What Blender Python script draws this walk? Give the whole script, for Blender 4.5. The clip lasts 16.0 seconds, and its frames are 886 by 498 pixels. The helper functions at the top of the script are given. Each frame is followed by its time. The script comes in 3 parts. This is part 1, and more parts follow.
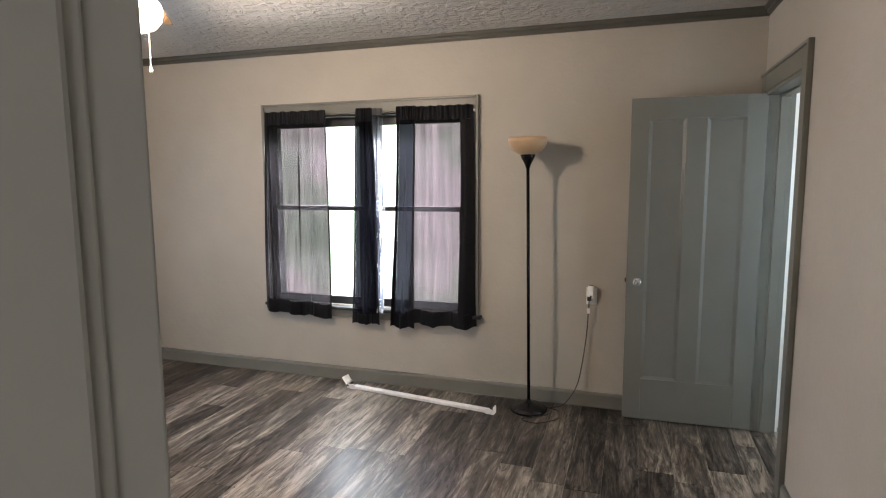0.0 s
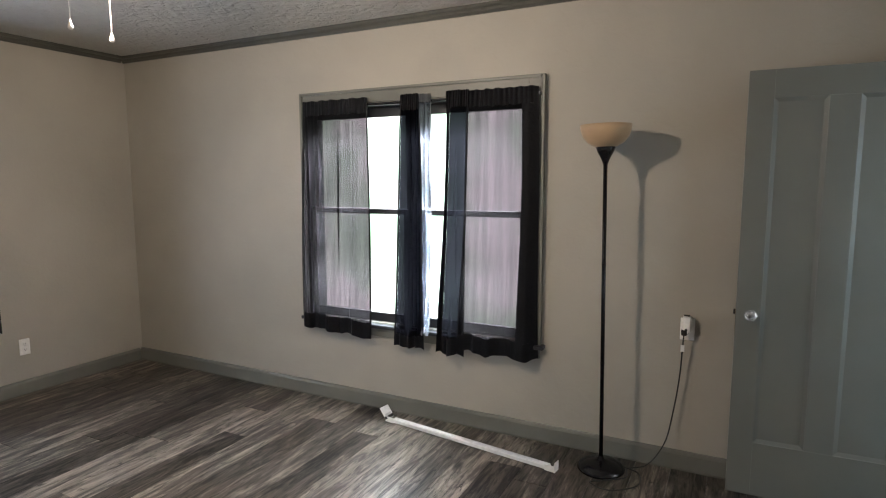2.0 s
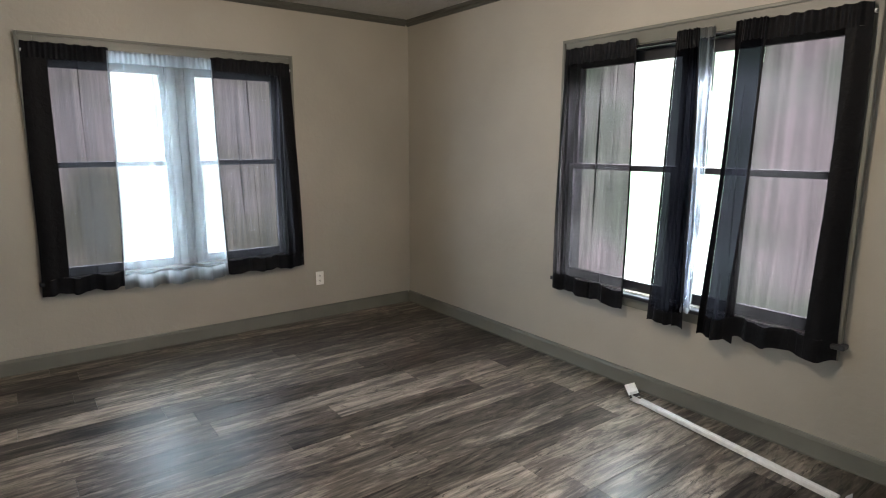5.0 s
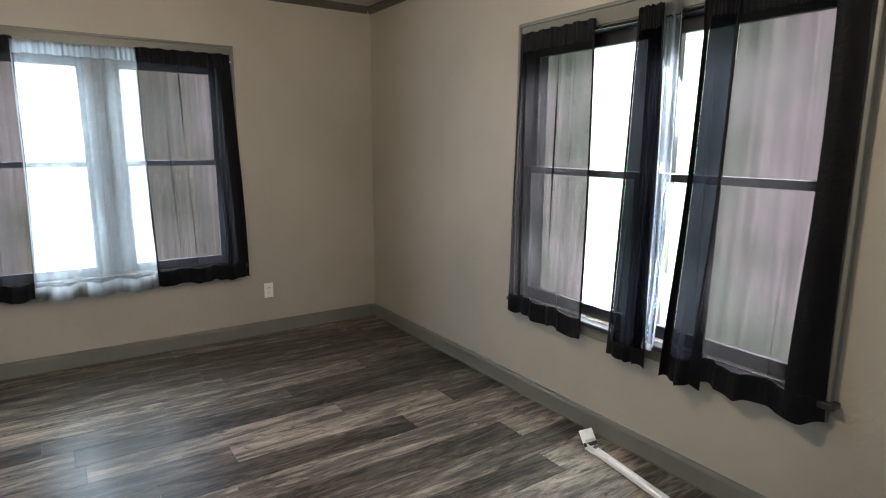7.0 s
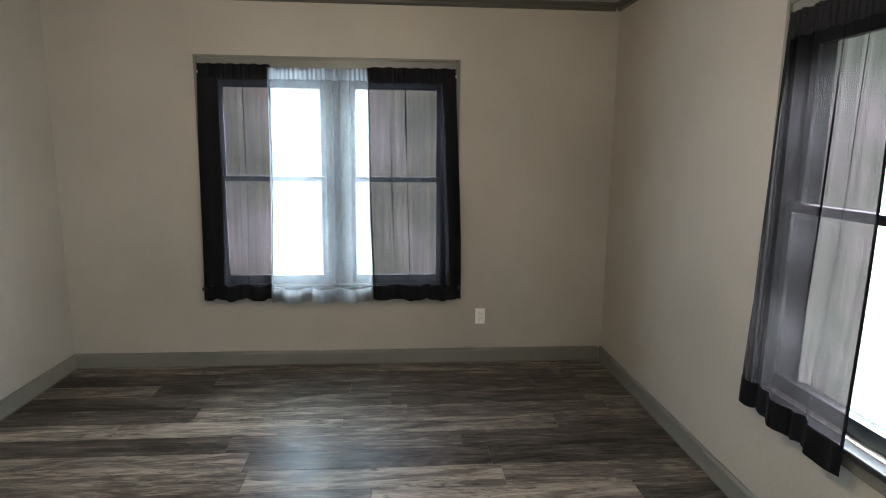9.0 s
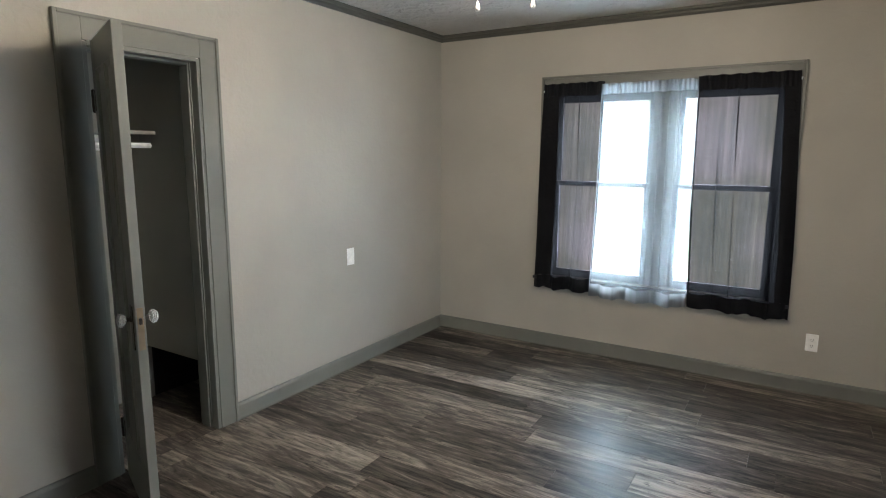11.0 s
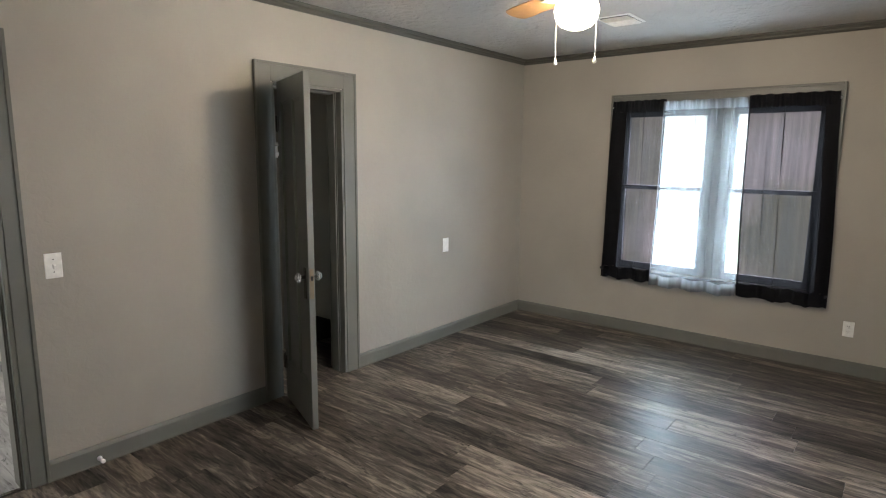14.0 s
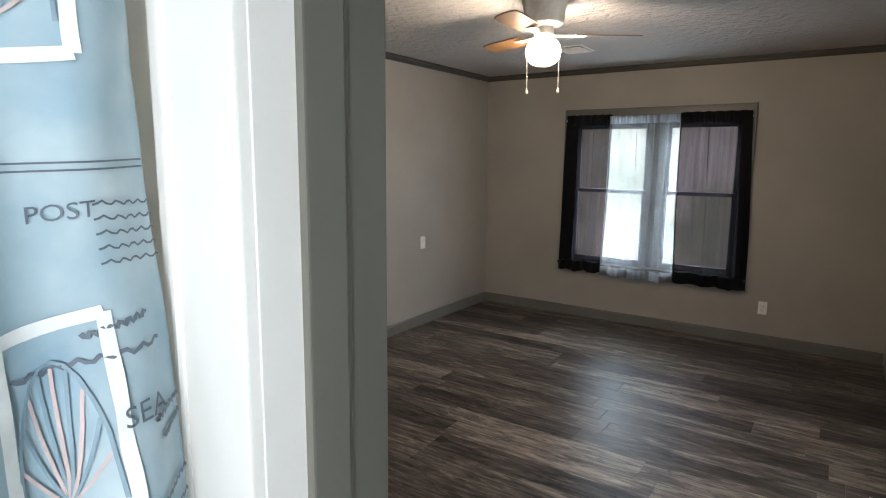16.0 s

===

Task to carry out -
Restate the whole listing above exactly, except for its images.

Complete response -
What Blender Python script draws this walk? Give the whole script, for Blender 4.5. The clip lasts 16.0 seconds, and its frames are 886 by 498 pixels. The helper functions at the top of the script are given. Each frame is followed by its time. The script comes in 3 parts. This is part 1, and more parts follow.
0.0 s
2.0 s
5.0 s
7.0 s
9.0 s
11.0 s
14.0 s
16.0 s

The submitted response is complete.